There is a thief on the loose and it's up to the bumbling, yet genius detective Jacques Clouseau [Steve Martin] and a team of experts like him, to find and put away the criminal. As the movie opens, it's the Pope who is in distress he has been relieved of his ruby ring by the same felon who stole the Magna Carta, the Japanese imperial sword and the Shroud of Turin. Hence the team of detectives called in to retrieve the stolen goods comprise a Britisher (Alfred Molina), a Japanese (Yuki Matsuzaki), an Italian (Andy Garcia), of course Jacques. This rather queer group, with help from the ravishing Sonia (Aishwarya Bachchan) an expert in criminal behavior, jet start the humour with stunts that ideally only cartoon characters can escape from, alive!! We all know right away that they are going find the culprit, in spite of their soon-evident clumsiness, just as we know the journey promises to be a rich blend of action and comedy.
The opening sequence sets the pace for the rest of the movie. Here's how it goes: Jacques and his team are questioning the Pope, when Jacques begins rummaging through the Pope's wardrobe. On a whim, he wears one and steps onto the balcony overlooking St Peter's Square. As he leans over, trying to imitate the Pope as he blesses the people below, he trips and falls down. But thankfully, he manages to hang on to a flag pole. And there he hangs with his robes flapping and his assets on display, till help arrives. Likewise, the movie is filled with similar adventurous exploits that come in quick succession - sometimes you get the feeling the director had a number of fun ideas and tried to cram every single one into the movie.

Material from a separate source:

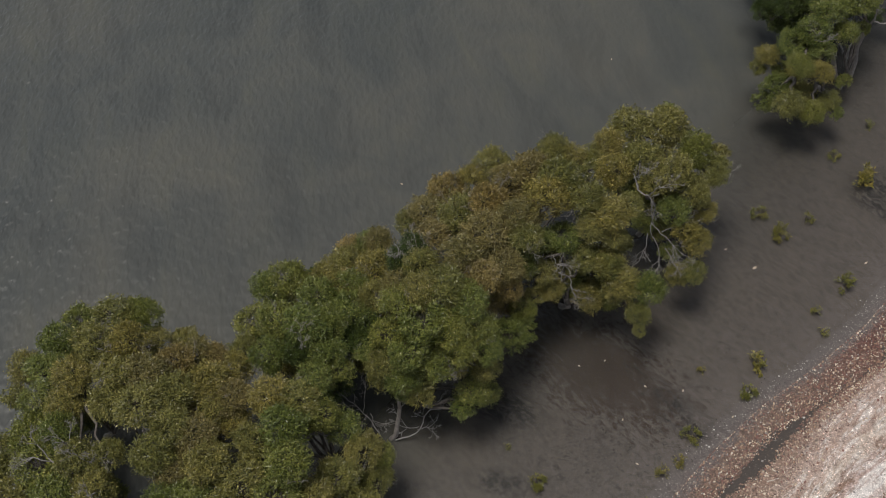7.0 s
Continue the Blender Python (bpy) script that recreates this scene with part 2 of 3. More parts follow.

From burning down the same restaurant twice to parading in funny costumes, treading on his partner's feet and falling through a chimney, Jacques does it all, but just as we begin to see the humour in one scene, he's already moved on to the next and the next comic moment is taking shape. Steve Martin and his team have done a commendable job and manage to tickle our funny bone quite often. The only drawback is that none of the comic pieces develop into bellyaching hilarity. If Herald Zwart intends making the next installment of the series, he better give that aspect more thought and more reel time.